Begin with the line that contains "Continue the Blender", end with the line that contains "0.1, 0.2, 2)", and extract exactly that stretch of lines.

──────── Extracted data

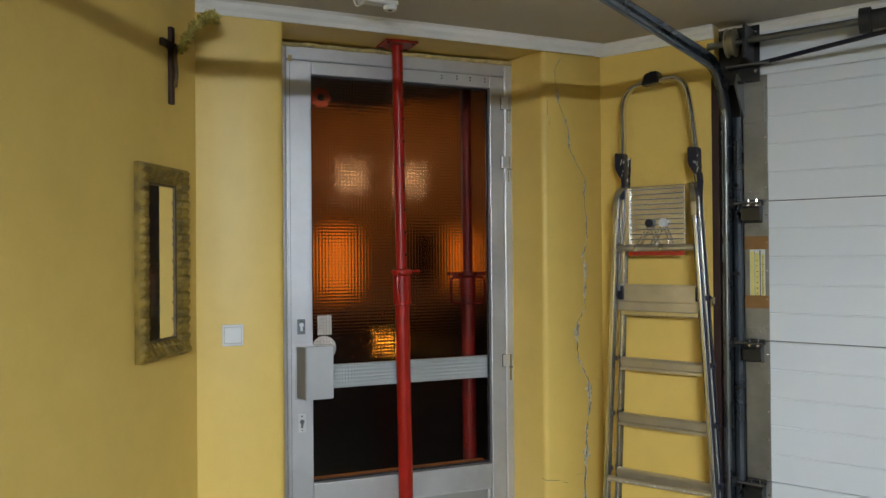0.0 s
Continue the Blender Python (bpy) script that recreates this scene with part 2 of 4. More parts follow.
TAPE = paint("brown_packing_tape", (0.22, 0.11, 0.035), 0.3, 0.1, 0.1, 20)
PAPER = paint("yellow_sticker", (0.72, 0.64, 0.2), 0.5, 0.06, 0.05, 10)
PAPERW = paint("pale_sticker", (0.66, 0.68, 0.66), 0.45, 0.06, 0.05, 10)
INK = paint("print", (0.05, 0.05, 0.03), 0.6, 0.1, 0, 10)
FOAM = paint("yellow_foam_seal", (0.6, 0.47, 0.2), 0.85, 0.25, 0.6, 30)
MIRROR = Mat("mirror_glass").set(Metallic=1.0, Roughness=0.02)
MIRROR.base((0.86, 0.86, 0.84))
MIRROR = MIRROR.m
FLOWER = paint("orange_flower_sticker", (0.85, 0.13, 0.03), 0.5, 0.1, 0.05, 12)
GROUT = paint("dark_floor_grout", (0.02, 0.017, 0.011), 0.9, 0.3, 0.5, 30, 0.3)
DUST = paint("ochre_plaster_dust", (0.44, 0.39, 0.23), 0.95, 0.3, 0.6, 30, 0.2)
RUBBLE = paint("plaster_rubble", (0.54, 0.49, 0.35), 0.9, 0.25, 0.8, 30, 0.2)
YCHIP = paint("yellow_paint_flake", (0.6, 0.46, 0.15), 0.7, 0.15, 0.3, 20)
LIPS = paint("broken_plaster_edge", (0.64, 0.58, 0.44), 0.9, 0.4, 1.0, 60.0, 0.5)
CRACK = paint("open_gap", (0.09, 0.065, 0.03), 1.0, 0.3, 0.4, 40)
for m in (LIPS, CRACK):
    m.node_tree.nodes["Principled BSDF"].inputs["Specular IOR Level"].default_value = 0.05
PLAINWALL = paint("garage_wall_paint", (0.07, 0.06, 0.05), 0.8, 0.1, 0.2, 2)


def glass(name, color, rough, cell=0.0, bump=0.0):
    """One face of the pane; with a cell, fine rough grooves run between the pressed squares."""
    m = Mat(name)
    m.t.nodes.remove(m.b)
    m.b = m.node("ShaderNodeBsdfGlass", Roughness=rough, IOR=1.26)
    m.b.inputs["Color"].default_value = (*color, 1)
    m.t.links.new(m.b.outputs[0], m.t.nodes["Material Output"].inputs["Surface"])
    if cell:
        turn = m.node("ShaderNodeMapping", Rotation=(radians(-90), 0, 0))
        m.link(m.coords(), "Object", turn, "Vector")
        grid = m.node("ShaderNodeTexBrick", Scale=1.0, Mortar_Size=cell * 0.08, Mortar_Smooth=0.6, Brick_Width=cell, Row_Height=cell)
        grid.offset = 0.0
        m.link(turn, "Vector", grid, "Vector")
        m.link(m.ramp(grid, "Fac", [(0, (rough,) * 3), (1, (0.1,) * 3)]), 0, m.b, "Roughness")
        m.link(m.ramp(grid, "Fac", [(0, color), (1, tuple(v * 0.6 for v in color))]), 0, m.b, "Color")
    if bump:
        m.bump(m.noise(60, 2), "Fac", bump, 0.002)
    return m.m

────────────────
──────── Extracted data

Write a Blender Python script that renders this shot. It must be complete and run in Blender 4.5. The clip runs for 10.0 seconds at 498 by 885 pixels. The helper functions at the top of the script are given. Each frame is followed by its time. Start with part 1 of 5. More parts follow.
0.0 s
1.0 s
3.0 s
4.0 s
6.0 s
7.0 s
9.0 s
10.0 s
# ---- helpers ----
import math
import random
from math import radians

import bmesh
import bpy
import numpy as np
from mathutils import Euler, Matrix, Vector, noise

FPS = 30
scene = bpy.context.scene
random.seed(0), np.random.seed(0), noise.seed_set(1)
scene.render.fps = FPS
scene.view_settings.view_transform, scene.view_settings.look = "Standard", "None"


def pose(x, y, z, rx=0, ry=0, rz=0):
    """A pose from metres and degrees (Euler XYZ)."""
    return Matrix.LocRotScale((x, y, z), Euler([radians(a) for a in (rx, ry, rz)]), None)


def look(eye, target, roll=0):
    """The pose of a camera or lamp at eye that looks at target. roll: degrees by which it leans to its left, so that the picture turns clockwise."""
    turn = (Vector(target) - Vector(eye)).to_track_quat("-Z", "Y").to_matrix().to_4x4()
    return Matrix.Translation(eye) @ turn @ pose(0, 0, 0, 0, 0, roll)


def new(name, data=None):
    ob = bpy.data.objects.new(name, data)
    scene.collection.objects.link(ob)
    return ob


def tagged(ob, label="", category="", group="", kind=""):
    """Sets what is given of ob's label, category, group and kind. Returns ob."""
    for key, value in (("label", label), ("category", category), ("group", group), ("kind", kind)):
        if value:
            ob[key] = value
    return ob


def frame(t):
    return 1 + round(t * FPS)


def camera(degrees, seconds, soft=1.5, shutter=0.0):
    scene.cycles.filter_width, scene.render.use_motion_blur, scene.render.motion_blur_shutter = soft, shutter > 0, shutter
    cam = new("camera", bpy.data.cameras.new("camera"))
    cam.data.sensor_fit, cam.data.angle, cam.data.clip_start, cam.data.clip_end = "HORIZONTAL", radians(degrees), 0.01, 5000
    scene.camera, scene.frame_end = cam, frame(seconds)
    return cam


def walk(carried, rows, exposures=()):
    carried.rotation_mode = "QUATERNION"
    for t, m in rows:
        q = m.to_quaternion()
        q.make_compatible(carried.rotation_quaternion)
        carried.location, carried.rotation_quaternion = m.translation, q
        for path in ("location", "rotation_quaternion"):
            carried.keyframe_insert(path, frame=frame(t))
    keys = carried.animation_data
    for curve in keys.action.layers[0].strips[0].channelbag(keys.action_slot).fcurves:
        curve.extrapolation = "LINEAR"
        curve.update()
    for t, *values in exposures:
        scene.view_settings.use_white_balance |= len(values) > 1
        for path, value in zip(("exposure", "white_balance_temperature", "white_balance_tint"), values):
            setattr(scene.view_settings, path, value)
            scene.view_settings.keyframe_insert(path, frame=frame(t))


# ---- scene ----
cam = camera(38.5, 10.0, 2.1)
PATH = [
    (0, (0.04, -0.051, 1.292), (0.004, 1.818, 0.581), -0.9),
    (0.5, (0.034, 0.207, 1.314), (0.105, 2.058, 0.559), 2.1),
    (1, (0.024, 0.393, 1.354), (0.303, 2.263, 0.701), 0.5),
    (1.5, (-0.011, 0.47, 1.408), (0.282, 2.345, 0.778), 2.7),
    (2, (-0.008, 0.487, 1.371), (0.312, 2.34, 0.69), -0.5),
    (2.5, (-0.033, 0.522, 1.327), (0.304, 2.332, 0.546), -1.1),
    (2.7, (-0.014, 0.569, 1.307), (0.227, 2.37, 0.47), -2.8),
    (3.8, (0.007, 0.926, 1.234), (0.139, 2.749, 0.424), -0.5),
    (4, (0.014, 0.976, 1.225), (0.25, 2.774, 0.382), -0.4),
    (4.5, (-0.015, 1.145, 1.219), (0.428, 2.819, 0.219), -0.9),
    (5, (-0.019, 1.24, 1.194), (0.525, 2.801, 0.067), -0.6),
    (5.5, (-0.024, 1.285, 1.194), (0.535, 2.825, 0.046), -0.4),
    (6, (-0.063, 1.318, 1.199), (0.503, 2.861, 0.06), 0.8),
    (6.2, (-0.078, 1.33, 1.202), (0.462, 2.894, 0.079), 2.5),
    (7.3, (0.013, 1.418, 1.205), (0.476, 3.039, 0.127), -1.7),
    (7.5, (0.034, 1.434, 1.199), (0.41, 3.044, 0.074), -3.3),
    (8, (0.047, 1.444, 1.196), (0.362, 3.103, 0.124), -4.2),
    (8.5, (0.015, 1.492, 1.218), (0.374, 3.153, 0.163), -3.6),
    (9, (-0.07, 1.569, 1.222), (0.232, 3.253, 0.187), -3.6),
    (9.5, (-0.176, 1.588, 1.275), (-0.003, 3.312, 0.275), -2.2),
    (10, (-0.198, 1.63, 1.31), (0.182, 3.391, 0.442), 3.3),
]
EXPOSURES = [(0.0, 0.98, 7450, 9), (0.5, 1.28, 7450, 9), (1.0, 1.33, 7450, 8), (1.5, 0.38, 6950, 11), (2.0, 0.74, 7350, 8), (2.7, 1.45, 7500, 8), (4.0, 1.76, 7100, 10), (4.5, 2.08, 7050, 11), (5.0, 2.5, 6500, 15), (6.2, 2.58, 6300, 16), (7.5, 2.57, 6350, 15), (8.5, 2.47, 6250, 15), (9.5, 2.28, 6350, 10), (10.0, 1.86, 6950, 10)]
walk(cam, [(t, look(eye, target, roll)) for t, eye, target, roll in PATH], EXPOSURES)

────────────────

- In response -
Continue the Blender Python (bpy) script that recreates this scene with part 2 of 4. More parts follow.
TAPE = paint("brown_packing_tape", (0.22, 0.11, 0.035), 0.3, 0.1, 0.1, 20)
PAPER = paint("yellow_sticker", (0.72, 0.64, 0.2), 0.5, 0.06, 0.05, 10)
PAPERW = paint("pale_sticker", (0.66, 0.68, 0.66), 0.45, 0.06, 0.05, 10)
INK = paint("print", (0.05, 0.05, 0.03), 0.6, 0.1, 0, 10)
FOAM = paint("yellow_foam_seal", (0.6, 0.47, 0.2), 0.85, 0.25, 0.6, 30)
MIRROR = Mat("mirror_glass").set(Metallic=1.0, Roughness=0.02)
MIRROR.base((0.86, 0.86, 0.84))
MIRROR = MIRROR.m
FLOWER = paint("orange_flower_sticker", (0.85, 0.13, 0.03), 0.5, 0.1, 0.05, 12)
GROUT = paint("dark_floor_grout", (0.02, 0.017, 0.011), 0.9, 0.3, 0.5, 30, 0.3)
DUST = paint("ochre_plaster_dust", (0.44, 0.39, 0.23), 0.95, 0.3, 0.6, 30, 0.2)
RUBBLE = paint("plaster_rubble", (0.54, 0.49, 0.35), 0.9, 0.25, 0.8, 30, 0.2)
YCHIP = paint("yellow_paint_flake", (0.6, 0.46, 0.15), 0.7, 0.15, 0.3, 20)
LIPS = paint("broken_plaster_edge", (0.64, 0.58, 0.44), 0.9, 0.4, 1.0, 60.0, 0.5)
CRACK = paint("open_gap", (0.09, 0.065, 0.03), 1.0, 0.3, 0.4, 40)
for m in (LIPS, CRACK):
    m.node_tree.nodes["Principled BSDF"].inputs["Specular IOR Level"].default_value = 0.05
PLAINWALL = paint("garage_wall_paint", (0.07, 0.06, 0.05), 0.8, 0.1, 0.2, 2)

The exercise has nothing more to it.